My product management toolkit (17): Assess market viability
Whether you’re a product manager or are in a commercial or strategic role, I’m sure you’ll have to assess market viability at some point in your career. For that reason, I wrote previously about assessing markets, suggesting tools that you can use to decide on whether to enter a market or not.
A few weeks ago, I listened to a podcast interview in which Christophe Gillet, VP of Product Management at Vimeo, gave some great pointers on how to best assess market viability. Christophe shared his thoughts on things to explore when considering market viability. I’ve added my sample questions related to some of the points that Christophe made:
- Is there a market? — This should be the first validation in my opinion; is there a demand for my product or service? Which market void will our product help to fill and why? What are the characteristics of my target market?
- Is there viability within that market? — Once you’ve established that there’s a potential market for your product, this doesn’t automatically mean that the market is viable. For example, regulatory constraints can make it hard to launch or properly establish your product in a market.

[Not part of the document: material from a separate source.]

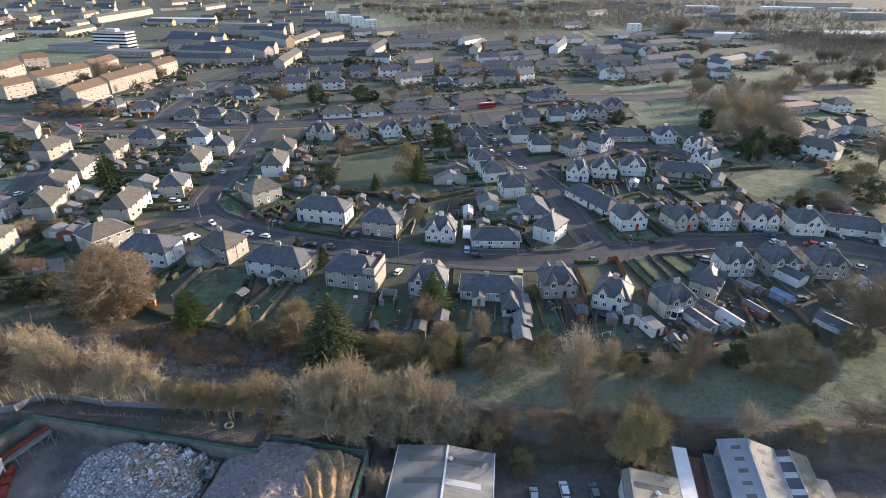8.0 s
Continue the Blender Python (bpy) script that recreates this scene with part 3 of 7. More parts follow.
house("terrace", 125.5, 426.6, 17, 23, 8.4, "stone", "slate")
house("terrace", -66.6, 428.2, 3, 12, 8.4, "white", "slate")
house("terrace", 217.4, 432.1, 39, 38, 8.4, "stone", "slate")
house("terrace", 105.7, 432.3, 12, 19, 8.4, "grey", "slate")
house("terrace", 159.0, 434.1, 28, 27, 8.4, "stone", "slate")
house("terrace", 19.9, 435.2, 14, 17, 8.4, "white", "slate")
house("terrace", -113.4, 436.8, 15, 31, 8.4, "grey", "slate")
house("terrace", 38.2, 444.9, 31, 20, 8.4, "white", "slate")
house("flats", -180.8, 449.1, -32, 38, 9.4, "stone", "slate")
house("terrace", 57.5, 452.2, 32, 20, 8.4, "stone", "slate")
house("terrace", 264.7, 467.7, 24, 18, 8.4, "white", "slate")
house("flats", -257.9, 476.1, 25, 20, 9.4, "stone", "slate")
house("terrace", 165.8, 480.4, 28, 16, 8.4, "white", "slate")
house("terrace", 109.6, 483.5, 21, 24, 8.4, "stone", "slate")
house("terrace", -224.2, 483.5, -3, 30, 8.4, "white", "slate")
house("terrace", 131.9, 488.1, 34, 28, 8.4, "grey", "slate")
house("terrace", -114.4, 489.4, 11, 57, 8.4, "grey", "slate")
house("terrace", 160.3, 491.4, -72, 36, 8.4, "stone", "slate")
house("terrace", -79.9, 493.5, 85, 60, 8.4, "cream", "brown")
house("terrace", 14.2, 509.7, 80, 60, 8.4, "cream", "brown")
house("terrace", 31.2, 512.4, 26, 30, 8.4, "stone", "slate")
house("terrace", 90.7, 513.3, 71, 50, 8.4, "white", "slate")
house("terrace", -52.8, 520.3, 25, 44, 8.4, "stone", "slate")
house("terrace", 122.9, 520.5, 34, 15, 8.4, "white", "slate")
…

- Total addressable market — The total addressable market — or total available market — is all about revenue opportunity available for a particular product or service (see Fig. 1 below). A way to work out the total addressable market is to first define total market space and then look at percentage of the market which has already been served.
- Problem to solve — Similar to some of the questions to ask as part of point 1. above, it’s important to validate early and often whether there’s an actual problem that your product or service is solving.
- Understand prior failures (by competitors) — I’ve found that looking at previous competitor attempts can be an easy thing to overlook. However, understanding who already tried to conquer your market of choice and whether they’ve been successful can help you avoid some pitfalls that others encountered before you.
- Talk to individual users — I feel this is almost a given if you’re looking to validate whether there’s a market and a problem to solve (see points 1. and 4. above). Make sure that you sense check your market and problem assumptions with your target customers.
- Strong mission statement and objectives of what you’re looking to achieve — In my experience, having a clear mission statement helps to articulate and communicate what it is that you’re looking to achieve and why. These mission statements are typically quite aspirational but should offer a good insight into your aspirations for a particular market (see the example of outdoor clothing company Patagonia in Fig. 2 below).
- Business goals — Having clear, measurable objectives in place to achieve in relation to a new market that you’re considering is absolutely critical. In my view, there’s nothing worse than looking at new markets without a clear definition of what market success looks like and why.
- How to get people to use your product — I really liked how Christophe spoke about the need to think about a promotion and an adoption strategy. Too often, I encounter a ‘build it and they will come’ kind of mentality which I believe can be deadly if you’re looking to enter new markets. Having a clear go-to-market strategy is almost just as important as developing a great product or service. What’s the point of an awesome product that no one knows about or doesn’t know where to get!?
Main learning point: Listening to the interview with Christophe Gillet reinforced for me the importance of being able to assess market viability. Being able to ask and explore some critical questions when considering new markets will help avoid failed launches or at least gain a shared understanding of what market success will look like.